### WHAT YOU NEED TO DO
Reproduce the listing below without any change.

### DATA EXTRACT
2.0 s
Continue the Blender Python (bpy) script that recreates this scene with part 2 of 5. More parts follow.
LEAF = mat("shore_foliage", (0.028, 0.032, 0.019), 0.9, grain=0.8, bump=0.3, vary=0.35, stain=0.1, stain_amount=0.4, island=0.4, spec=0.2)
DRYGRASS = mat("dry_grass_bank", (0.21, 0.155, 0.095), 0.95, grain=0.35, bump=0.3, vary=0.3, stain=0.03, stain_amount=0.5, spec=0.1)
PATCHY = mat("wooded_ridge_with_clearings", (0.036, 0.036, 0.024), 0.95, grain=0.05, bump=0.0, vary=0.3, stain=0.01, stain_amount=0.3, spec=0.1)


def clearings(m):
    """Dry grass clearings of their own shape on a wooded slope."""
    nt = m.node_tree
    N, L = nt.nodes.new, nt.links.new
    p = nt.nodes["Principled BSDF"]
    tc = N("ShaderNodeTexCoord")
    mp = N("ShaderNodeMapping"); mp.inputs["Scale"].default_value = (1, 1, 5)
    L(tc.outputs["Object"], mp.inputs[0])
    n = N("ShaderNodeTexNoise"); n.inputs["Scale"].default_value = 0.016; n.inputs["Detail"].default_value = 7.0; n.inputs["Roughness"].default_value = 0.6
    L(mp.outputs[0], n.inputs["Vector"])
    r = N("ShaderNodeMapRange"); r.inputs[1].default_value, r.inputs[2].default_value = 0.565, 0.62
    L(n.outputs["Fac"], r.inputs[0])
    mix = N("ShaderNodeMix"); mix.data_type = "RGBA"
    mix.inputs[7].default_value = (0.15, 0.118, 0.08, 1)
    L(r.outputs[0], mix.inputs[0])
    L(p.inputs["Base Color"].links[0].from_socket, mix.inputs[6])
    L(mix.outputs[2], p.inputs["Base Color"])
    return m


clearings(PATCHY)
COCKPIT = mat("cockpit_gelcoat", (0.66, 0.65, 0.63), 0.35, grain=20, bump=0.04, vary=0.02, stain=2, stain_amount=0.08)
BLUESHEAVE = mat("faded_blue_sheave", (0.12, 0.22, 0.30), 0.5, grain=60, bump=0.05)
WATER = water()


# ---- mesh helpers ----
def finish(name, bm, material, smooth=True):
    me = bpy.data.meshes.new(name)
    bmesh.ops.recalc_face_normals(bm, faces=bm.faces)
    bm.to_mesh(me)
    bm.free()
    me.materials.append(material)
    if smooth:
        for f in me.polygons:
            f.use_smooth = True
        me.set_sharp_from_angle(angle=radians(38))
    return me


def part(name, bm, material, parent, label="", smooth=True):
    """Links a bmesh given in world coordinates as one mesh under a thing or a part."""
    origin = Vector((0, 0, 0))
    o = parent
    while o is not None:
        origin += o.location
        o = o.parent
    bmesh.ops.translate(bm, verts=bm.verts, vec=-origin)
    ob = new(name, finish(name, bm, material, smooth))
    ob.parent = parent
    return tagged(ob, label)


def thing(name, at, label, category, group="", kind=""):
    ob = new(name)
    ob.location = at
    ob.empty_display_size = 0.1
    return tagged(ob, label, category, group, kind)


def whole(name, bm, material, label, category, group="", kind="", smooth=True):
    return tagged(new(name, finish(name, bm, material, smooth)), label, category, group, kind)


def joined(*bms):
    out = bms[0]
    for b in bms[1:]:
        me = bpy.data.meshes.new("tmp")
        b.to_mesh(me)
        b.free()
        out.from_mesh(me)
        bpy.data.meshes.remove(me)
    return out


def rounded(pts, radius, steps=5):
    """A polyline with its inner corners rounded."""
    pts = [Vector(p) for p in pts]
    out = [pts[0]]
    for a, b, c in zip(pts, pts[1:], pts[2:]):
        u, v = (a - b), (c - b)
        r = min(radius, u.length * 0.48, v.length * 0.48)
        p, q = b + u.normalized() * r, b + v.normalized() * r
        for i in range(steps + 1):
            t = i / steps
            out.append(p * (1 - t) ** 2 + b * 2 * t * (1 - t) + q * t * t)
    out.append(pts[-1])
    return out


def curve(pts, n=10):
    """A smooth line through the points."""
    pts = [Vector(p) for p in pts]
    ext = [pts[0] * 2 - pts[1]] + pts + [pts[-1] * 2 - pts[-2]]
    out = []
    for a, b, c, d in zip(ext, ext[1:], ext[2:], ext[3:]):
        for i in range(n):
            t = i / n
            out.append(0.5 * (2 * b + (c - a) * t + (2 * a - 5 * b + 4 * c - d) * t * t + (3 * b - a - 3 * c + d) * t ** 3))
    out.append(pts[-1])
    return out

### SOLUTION
2.0 s
Continue the Blender Python (bpy) script that recreates this scene with part 2 of 5. More parts follow.
LEAF = mat("shore_foliage", (0.028, 0.032, 0.019), 0.9, grain=0.8, bump=0.3, vary=0.35, stain=0.1, stain_amount=0.4, island=0.4, spec=0.2)
DRYGRASS = mat("dry_grass_bank", (0.21, 0.155, 0.095), 0.95, grain=0.35, bump=0.3, vary=0.3, stain=0.03, stain_amount=0.5, spec=0.1)
PATCHY = mat("wooded_ridge_with_clearings", (0.036, 0.036, 0.024), 0.95, grain=0.05, bump=0.0, vary=0.3, stain=0.01, stain_amount=0.3, spec=0.1)


def clearings(m):
    """Dry grass clearings of their own shape on a wooded slope."""
    nt = m.node_tree
    N, L = nt.nodes.new, nt.links.new
    p = nt.nodes["Principled BSDF"]
    tc = N("ShaderNodeTexCoord")
    mp = N("ShaderNodeMapping"); mp.inputs["Scale"].default_value = (1, 1, 5)
    L(tc.outputs["Object"], mp.inputs[0])
    n = N("ShaderNodeTexNoise"); n.inputs["Scale"].default_value = 0.016; n.inputs["Detail"].default_value = 7.0; n.inputs["Roughness"].default_value = 0.6
    L(mp.outputs[0], n.inputs["Vector"])
    r = N("ShaderNodeMapRange"); r.inputs[1].default_value, r.inputs[2].default_value = 0.565, 0.62
    L(n.outputs["Fac"], r.inputs[0])
    mix = N("ShaderNodeMix"); mix.data_type = "RGBA"
    mix.inputs[7].default_value = (0.15, 0.118, 0.08, 1)
    L(r.outputs[0], mix.inputs[0])
    L(p.inputs["Base Color"].links[0].from_socket, mix.inputs[6])
    L(mix.outputs[2], p.inputs["Base Color"])
    return m


clearings(PATCHY)
COCKPIT = mat("cockpit_gelcoat", (0.66, 0.65, 0.63), 0.35, grain=20, bump=0.04, vary=0.02, stain=2, stain_amount=0.08)
BLUESHEAVE = mat("faded_blue_sheave", (0.12, 0.22, 0.30), 0.5, grain=60, bump=0.05)
WATER = water()


# ---- mesh helpers ----
def finish(name, bm, material, smooth=True):
    me = bpy.data.meshes.new(name)
    bmesh.ops.recalc_face_normals(bm, faces=bm.faces)
    bm.to_mesh(me)
    bm.free()
    me.materials.append(material)
    if smooth:
        for f in me.polygons:
            f.use_smooth = True
        me.set_sharp_from_angle(angle=radians(38))
    return me


def part(name, bm, material, parent, label="", smooth=True):
    """Links a bmesh given in world coordinates as one mesh under a thing or a part."""
    origin = Vector((0, 0, 0))
    o = parent
    while o is not None:
        origin += o.location
        o = o.parent
    bmesh.ops.translate(bm, verts=bm.verts, vec=-origin)
    ob = new(name, finish(name, bm, material, smooth))
    ob.parent = parent
    return tagged(ob, label)


def thing(name, at, label, category, group="", kind=""):
    ob = new(name)
    ob.location = at
    ob.empty_display_size = 0.1
    return tagged(ob, label, category, group, kind)


def whole(name, bm, material, label, category, group="", kind="", smooth=True):
    return tagged(new(name, finish(name, bm, material, smooth)), label, category, group, kind)


def joined(*bms):
    out = bms[0]
    for b in bms[1:]:
        me = bpy.data.meshes.new("tmp")
        b.to_mesh(me)
        b.free()
        out.from_mesh(me)
        bpy.data.meshes.remove(me)
    return out


def rounded(pts, radius, steps=5):
    """A polyline with its inner corners rounded."""
    pts = [Vector(p) for p in pts]
    out = [pts[0]]
    for a, b, c in zip(pts, pts[1:], pts[2:]):
        u, v = (a - b), (c - b)
        r = min(radius, u.length * 0.48, v.length * 0.48)
        p, q = b + u.normalized() * r, b + v.normalized() * r
        for i in range(steps + 1):
            t = i / steps
            out.append(p * (1 - t) ** 2 + b * 2 * t * (1 - t) + q * t * t)
    out.append(pts[-1])
    return out


def curve(pts, n=10):
    """A smooth line through the points."""
    pts = [Vector(p) for p in pts]
    ext = [pts[0] * 2 - pts[1]] + pts + [pts[-1] * 2 - pts[-2]]
    out = []
    for a, b, c, d in zip(ext, ext[1:], ext[2:], ext[3:]):
        for i in range(n):
            t = i / n
            out.append(0.5 * (2 * b + (c - a) * t + (2 * a - 5 * b + 4 * c - d) * t * t + (3 * b - a - 3 * c + d) * t ** 3))
    out.append(pts[-1])
    return out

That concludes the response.